## PROBLEM
Scan the material for the word "with", and copy each line where it shows up.

——

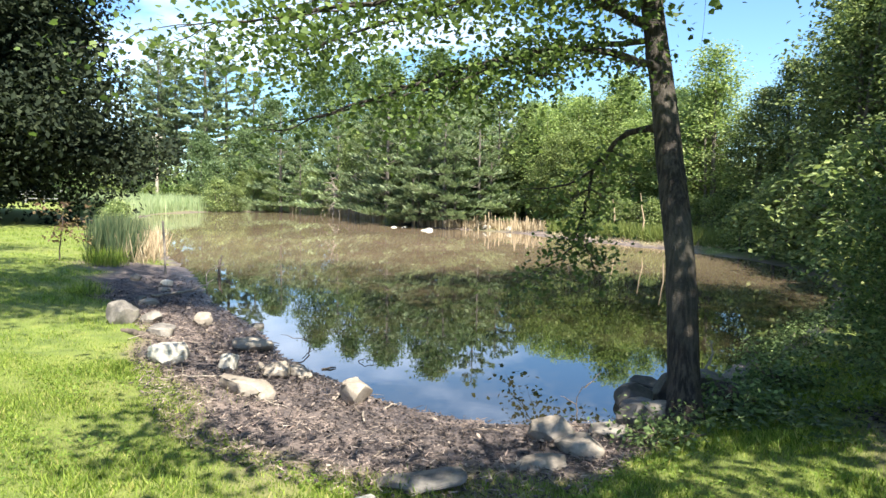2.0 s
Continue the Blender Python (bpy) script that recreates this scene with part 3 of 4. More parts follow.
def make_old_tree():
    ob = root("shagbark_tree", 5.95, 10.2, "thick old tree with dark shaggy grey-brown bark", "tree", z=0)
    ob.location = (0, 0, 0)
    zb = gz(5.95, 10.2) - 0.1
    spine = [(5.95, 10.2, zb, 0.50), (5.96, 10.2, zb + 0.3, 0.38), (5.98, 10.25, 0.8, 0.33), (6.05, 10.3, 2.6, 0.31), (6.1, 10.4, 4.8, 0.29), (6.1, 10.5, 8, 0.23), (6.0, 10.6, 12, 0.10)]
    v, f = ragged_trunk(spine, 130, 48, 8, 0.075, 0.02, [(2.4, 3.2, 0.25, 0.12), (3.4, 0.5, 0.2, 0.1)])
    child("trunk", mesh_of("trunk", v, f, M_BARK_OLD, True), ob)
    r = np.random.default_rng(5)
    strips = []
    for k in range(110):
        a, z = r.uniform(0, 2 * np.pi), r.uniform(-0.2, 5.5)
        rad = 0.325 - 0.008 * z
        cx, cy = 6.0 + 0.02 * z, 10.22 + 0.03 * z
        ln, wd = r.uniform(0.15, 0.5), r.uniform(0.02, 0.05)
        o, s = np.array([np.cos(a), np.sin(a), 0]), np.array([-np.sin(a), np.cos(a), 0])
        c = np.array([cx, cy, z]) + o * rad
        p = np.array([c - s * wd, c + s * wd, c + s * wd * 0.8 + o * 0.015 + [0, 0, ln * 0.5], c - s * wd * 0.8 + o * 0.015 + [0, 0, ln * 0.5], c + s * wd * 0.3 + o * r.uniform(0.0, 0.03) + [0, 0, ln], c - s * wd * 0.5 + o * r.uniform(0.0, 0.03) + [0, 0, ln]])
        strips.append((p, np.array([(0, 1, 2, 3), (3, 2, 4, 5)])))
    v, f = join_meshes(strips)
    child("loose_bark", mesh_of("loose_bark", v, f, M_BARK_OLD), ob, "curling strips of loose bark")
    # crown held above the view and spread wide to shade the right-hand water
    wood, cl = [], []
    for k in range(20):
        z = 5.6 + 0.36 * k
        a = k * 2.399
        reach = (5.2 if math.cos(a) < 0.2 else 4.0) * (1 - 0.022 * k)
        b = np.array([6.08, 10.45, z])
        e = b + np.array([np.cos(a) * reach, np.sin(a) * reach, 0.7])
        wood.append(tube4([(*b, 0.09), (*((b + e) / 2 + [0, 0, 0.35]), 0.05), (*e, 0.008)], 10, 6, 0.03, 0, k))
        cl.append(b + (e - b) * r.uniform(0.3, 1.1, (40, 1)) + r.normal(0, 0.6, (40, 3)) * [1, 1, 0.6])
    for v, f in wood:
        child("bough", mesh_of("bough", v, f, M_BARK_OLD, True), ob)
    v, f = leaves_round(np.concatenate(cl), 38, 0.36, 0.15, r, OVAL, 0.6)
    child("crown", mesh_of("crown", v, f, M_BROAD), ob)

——

## SOLUTION FOR THIS EXERCISE
Continue the Blender Python (bpy) script that recreates this scene with part 3 of 4. More parts follow.
    ob = root("shagbark_tree", 5.95, 10.2, "thick old tree with dark shaggy grey-brown bark", "tree", z=0)